>>78229462well first, I've made mercy soundposts, including that one, but I am not the "mercyposter". That guy probably made other soundposts too. I already made a similar post before.
https://github.com/yt-dlp/yt-dlphttps://github.com/argorar/WebMConverteryt-dlp is a command line utility, so to use it you will have to place it in a folder, open a command window (type cmd in search bar) and then navigate to the folder using:
cd filepath
easiest way is to put it in your username folder because that's the default location cmd is active in. files will be downloaded to the same folder
use this command to download a segment from stream:
yt-dlp.exe --download-sections "*00:00:00-00:00:00" LinkToVod
I would recommend downloading a minute or two window around the clip you want and to trim it down later
open Webm Converter, select input/output destination, use the processing features you want (trimming, cropping, etc)
set your encoding and advanced window up like this (just make sure high quality mode, which is 2-pass encoding, and vp9 are selected)
the only other thing you have to do is calculate the bitrate, which will be 32000 / length of video in seconds (I usually subtract a little bit, like 5/10 just to make sure it's under 4MB)
that's your video, for the audio:
after it's done encoding, re-encode the video with high quality mode and vp9 turned off (to make it faster) but with audio enabled this time
upload the video with audio to some mp4 to mp3 converter online, download it and now you should have both the webm and mp3.
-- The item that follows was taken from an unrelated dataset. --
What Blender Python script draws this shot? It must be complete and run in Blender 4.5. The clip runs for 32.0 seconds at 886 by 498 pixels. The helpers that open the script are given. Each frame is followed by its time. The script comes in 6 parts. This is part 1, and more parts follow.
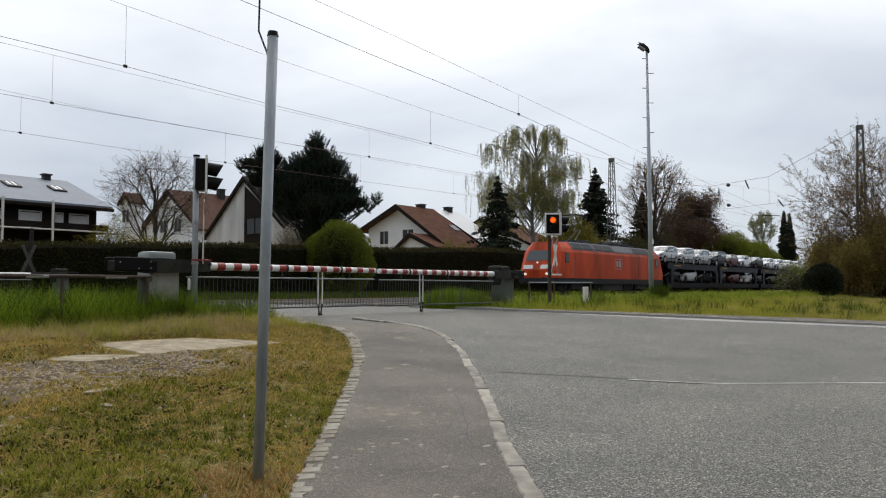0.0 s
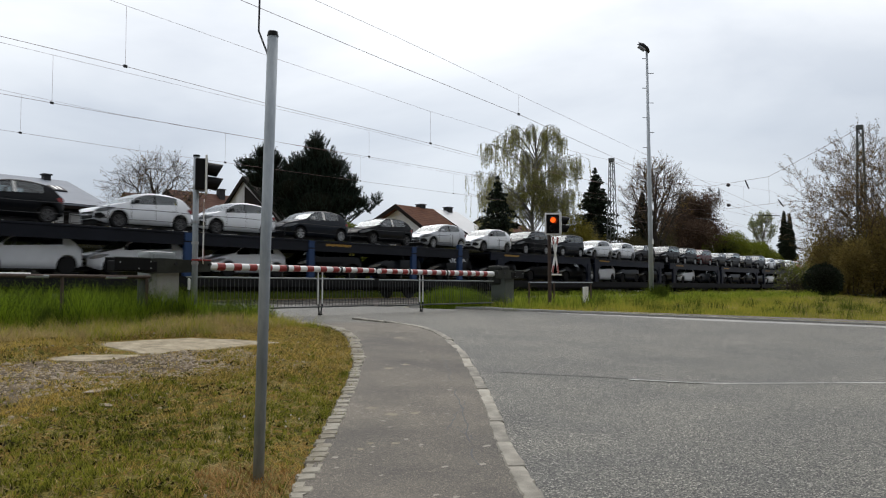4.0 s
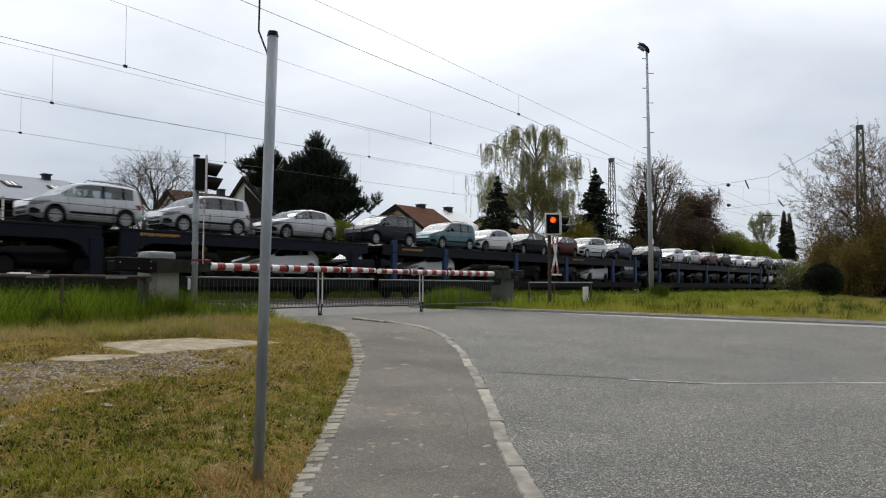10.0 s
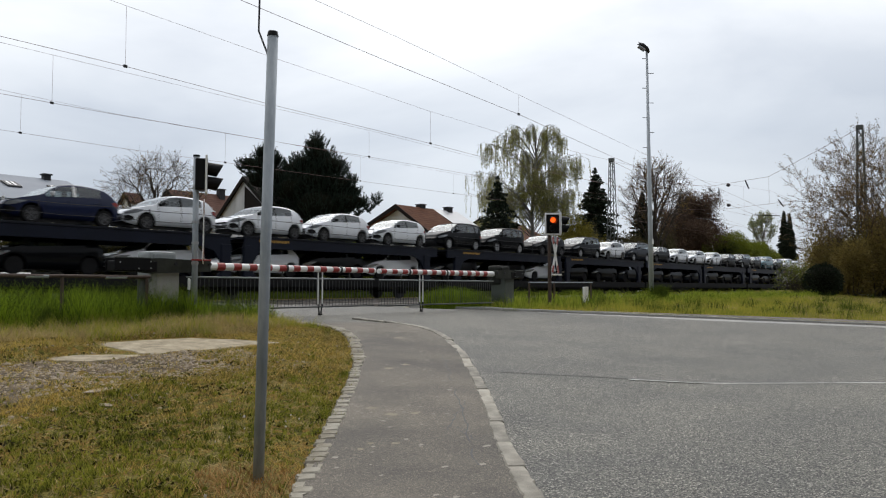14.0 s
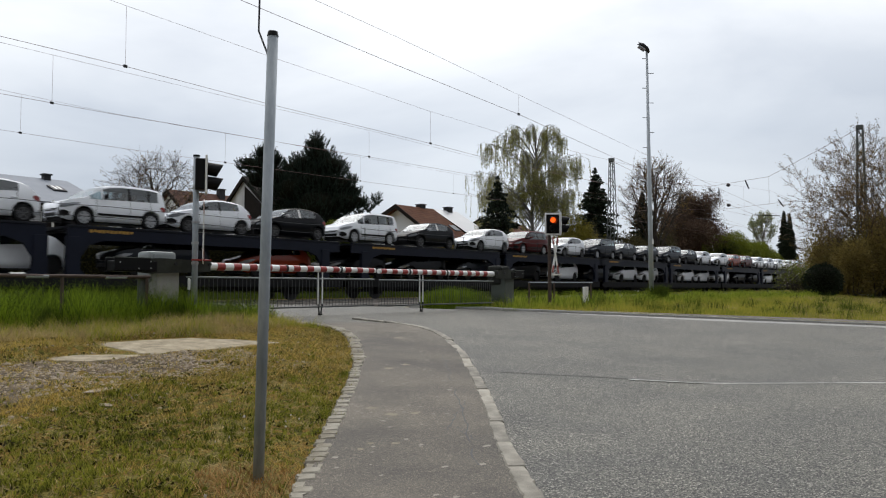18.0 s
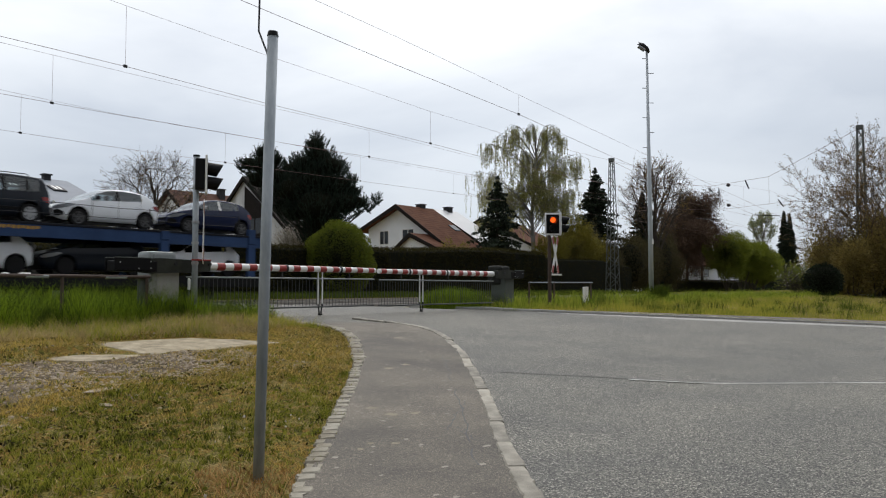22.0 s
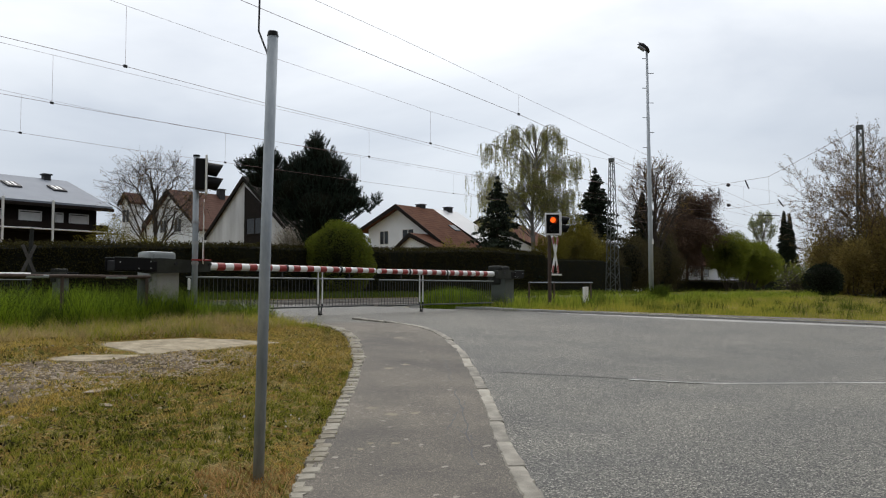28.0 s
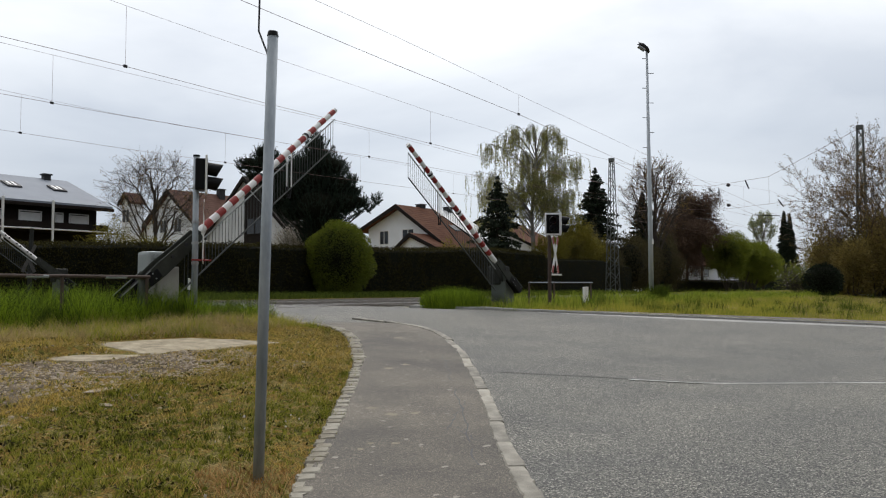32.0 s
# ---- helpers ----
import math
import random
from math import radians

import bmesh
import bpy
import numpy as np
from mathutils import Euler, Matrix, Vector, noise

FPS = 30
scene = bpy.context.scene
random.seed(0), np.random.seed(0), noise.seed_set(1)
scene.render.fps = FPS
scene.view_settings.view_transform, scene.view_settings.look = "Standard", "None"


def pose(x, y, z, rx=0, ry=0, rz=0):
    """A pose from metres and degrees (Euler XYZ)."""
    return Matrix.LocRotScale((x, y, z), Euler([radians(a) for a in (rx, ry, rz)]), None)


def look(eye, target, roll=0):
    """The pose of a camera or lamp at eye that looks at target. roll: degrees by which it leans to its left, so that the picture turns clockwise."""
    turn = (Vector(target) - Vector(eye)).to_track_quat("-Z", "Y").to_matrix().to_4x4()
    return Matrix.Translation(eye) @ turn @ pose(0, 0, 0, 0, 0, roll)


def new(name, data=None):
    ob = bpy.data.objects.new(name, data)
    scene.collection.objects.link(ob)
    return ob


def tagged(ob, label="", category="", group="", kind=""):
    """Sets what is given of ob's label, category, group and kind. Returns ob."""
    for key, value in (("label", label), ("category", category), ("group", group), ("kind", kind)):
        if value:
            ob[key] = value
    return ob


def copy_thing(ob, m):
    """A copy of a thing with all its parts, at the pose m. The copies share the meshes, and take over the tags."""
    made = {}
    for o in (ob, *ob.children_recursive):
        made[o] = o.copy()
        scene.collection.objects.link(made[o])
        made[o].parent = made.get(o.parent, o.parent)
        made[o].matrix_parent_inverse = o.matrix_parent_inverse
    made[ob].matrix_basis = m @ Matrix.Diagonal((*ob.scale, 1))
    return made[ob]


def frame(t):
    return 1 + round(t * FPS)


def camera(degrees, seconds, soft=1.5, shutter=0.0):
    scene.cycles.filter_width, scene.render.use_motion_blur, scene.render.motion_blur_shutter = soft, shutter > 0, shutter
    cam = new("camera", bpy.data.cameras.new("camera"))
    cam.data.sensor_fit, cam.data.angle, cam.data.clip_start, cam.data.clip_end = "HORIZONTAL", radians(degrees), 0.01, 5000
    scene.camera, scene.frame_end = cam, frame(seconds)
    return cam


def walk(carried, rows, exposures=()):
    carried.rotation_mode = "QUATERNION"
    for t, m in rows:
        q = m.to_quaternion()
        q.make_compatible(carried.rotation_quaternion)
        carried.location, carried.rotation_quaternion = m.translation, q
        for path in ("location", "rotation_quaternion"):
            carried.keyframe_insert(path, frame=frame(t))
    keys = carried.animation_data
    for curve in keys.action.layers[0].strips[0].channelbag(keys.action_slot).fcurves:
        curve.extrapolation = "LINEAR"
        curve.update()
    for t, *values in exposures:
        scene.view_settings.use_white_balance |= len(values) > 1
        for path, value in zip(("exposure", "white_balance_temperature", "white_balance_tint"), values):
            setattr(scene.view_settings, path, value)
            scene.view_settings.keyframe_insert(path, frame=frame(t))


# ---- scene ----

To combine them, the easiest way is to just use the built in function in the sounds player. If you click the little down arrow in the top right of the player, you'll see a tools tab. Click it and scroll down a bit, there are fields to pick the video and audio you want to use and it will handle uploading the audio and naming the file for you. That's all you have to do.
The two main issues with using the webmconverter GUI over straight ffmpeg is not being able to directly make mp3 (that I know of) and having to load the entire video into the program (which is time consuming if your source is the original multi-hour VOD). I use a mix of both webm for lazys (say I need to crop something, it's a lot easier with a gui because to get the crop dimensions the easiest way I know is loading a screenshot of the video into gimp, it's kind of annoying) or raw ffmpeg (if I have a vod source and need flexibility)
Another thing the webm converter is really good at is cutting multiple segments together from the same video with the multi-trim option. This is actually kind of a pain in the ass to do in ffmpeg so if you ever need to do that it's pretty useful.